- Directed by: Katja Esson
- Produced by: Katja Esson Ann Bennett Corinna Sager
- Cinematography: Hector David Rosales
- Edited by: Flavia de Souza Susanne Schiebler Leigh Johnson
- Music by: Gary Gunn
- Production companies: Penelope Pictures Shorelight Pictures
- Distributed by: PBS (Independent Lens)
- Release date: 2023;
- Running time: 86 minutes
- Country: United States
- Language: English

= Razing Liberty Square =

2023 documentary film

Razing Liberty Square is a 2023 documentary film directed by Academy Award-nominated filmmaker Katja Esson about the demolition and redevelopment of Liberty Square, a public housing apartment complex in the Liberty City neighborhood of Miami, Florida.

== Release ==

Razing Liberty Square premiered at the Human Rights Watch Film Festival in New York City in June 2023.

The film was broadcast nationally on PBS as part of the Independent Lens series on January 29, 2024, and subsequently became available for streaming on PBS platforms.

== Reception ==

In 2025, Razing Liberty Square was nominated for a News & Documentary Emmy Award.

On review aggregator Rotten Tomatoes, the film holds a 100% approval rating.

Writing in Politico, Gloria Gonzales described Razing Liberty Square as a documentary that tells the story of gentrification in Miami's Liberty City neighborhood.

Ms. magazine praised Esson's approach to documentary filmmaking, writing that "an effective and ethical documentarian gains the trust of her subjects" and that "the strength of this relationship... shines through in Katja Esson's new film." The review concluded that the film offers "an incisive reflection on the price of gentrification and the impacts of climate change on communities of color."

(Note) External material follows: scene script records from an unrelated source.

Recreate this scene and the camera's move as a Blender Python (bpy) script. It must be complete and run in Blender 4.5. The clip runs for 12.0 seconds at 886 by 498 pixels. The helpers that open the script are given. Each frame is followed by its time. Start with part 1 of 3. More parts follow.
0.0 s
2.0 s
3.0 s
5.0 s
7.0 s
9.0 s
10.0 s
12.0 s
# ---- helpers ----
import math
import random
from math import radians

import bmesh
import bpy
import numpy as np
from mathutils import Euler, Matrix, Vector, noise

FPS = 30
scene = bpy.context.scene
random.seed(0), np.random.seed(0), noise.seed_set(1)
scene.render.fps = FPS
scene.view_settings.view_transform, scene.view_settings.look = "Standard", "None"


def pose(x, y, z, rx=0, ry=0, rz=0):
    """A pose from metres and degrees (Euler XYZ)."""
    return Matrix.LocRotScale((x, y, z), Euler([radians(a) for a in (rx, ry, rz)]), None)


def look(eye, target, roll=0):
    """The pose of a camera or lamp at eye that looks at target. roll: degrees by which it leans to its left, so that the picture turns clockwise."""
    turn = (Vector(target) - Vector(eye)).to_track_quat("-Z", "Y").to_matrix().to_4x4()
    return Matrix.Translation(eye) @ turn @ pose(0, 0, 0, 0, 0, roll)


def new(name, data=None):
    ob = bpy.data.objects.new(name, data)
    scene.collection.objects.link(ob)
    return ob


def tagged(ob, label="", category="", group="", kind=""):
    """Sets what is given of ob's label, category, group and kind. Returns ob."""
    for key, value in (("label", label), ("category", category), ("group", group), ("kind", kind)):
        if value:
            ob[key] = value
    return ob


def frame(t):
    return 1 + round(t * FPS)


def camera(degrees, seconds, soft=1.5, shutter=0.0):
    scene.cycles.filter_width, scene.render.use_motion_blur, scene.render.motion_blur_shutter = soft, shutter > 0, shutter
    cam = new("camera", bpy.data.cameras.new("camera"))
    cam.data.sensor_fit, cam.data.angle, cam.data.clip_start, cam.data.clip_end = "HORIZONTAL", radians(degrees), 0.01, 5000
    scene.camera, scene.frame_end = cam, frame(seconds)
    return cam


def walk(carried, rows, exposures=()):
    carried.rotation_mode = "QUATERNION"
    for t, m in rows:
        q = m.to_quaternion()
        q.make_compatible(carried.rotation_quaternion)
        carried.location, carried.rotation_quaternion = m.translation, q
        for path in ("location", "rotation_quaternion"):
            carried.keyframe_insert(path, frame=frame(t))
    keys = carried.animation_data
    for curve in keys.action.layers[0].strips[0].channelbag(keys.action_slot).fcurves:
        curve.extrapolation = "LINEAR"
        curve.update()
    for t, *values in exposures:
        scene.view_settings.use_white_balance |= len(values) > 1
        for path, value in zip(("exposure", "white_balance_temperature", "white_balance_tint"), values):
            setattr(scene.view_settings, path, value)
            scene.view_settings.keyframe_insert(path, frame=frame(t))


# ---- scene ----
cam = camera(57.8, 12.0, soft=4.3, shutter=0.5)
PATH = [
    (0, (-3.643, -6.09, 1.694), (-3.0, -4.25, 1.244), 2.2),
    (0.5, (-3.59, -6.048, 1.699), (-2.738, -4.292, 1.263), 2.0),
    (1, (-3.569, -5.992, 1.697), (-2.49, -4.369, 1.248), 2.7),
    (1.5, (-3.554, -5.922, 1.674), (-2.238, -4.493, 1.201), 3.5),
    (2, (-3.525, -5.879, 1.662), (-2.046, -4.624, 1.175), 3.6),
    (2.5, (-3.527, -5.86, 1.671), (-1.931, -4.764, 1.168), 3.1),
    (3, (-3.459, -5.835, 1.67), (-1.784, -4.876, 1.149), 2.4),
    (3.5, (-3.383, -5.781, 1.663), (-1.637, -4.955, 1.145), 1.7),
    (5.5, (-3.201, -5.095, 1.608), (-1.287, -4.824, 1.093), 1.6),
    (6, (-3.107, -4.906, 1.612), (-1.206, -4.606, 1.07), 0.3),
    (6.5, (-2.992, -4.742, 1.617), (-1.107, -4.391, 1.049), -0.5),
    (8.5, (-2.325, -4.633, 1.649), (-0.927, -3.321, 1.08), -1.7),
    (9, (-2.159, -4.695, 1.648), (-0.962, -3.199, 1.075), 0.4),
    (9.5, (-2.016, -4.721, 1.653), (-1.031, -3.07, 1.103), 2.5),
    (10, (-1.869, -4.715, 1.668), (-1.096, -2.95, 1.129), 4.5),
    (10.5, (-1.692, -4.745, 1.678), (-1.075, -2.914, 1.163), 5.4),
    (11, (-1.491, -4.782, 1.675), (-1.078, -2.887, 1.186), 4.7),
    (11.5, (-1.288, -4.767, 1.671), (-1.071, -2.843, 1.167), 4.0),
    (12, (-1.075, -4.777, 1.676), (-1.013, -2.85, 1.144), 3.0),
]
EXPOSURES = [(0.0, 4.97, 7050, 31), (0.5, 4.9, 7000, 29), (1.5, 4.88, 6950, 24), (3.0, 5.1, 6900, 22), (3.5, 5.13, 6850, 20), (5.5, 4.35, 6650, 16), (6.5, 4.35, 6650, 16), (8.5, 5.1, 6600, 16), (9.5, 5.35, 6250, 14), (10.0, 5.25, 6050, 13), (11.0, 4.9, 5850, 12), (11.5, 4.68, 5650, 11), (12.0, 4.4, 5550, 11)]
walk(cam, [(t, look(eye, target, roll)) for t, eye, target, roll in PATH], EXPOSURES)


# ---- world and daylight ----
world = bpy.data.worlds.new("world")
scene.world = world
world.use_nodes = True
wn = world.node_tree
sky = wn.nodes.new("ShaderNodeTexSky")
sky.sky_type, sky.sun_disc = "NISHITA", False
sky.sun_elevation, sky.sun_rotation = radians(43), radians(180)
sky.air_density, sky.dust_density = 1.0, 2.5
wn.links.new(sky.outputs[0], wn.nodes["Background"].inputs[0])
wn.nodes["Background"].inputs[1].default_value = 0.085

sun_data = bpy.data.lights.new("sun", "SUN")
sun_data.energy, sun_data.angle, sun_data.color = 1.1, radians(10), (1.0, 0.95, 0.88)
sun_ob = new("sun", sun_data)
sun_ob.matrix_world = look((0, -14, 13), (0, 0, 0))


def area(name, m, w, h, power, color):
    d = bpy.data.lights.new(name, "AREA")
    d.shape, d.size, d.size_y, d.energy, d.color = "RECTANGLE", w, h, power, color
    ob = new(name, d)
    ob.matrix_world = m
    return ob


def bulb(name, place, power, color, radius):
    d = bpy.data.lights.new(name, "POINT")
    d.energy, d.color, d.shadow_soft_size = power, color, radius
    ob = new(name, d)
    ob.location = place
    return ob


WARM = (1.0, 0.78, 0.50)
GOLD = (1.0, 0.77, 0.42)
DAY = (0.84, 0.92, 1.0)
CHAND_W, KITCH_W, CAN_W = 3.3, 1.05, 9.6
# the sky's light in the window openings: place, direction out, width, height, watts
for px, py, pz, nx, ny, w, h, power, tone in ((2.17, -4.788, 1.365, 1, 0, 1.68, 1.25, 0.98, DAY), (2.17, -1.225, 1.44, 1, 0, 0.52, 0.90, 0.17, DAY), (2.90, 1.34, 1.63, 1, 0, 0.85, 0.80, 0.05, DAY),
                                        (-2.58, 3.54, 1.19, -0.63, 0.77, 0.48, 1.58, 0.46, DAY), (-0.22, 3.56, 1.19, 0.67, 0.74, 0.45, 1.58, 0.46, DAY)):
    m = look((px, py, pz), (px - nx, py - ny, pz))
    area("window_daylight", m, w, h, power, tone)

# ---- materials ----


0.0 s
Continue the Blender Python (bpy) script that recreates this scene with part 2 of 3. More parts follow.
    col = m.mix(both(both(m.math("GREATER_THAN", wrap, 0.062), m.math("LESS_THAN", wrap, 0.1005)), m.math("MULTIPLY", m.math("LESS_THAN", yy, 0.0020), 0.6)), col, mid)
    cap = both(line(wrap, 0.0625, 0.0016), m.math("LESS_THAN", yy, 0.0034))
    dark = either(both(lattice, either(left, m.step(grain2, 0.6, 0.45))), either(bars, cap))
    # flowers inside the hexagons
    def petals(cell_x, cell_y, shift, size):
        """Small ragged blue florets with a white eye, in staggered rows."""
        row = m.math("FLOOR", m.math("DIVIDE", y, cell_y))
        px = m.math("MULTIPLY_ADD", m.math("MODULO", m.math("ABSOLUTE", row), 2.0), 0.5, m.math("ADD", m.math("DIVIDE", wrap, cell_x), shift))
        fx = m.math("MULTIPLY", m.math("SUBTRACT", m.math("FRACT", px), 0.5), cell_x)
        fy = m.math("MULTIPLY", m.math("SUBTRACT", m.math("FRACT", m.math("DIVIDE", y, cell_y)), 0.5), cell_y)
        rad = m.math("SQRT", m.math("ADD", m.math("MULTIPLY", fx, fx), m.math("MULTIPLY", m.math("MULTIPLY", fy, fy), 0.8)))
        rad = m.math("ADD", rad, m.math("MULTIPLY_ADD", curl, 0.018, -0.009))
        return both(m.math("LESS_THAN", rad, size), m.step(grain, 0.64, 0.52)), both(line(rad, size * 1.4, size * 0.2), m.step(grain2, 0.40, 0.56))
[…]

In its Best of Miami 2024 issue, Miami New Times named Razing Liberty Square "Best Miami Documentary," describing it as "a fierce investigation into the disproportionate effects of climate change on Black communities."

== Awards ==

2023 – Winner, Woodstock Film Festival – World of HA Change-Maker Award.
2023 – Nominated, Hawaiʻi International Film Festival – Kaʻu Ka Hōkū Award.
2023 – Nominated, Jackson Wild Media Awards – Climate Stories – Long Form.
2023 – Nominated, Morehouse College Human Rights Film Festival – Documentary Feature.
2024 – Winner, Anthem Awards – Sustainability, Environment & Climate – Awareness & Media (For Profit).
2025 – Nominated, News and Documentary Emmy Awards – News & Documentary Emmy Award.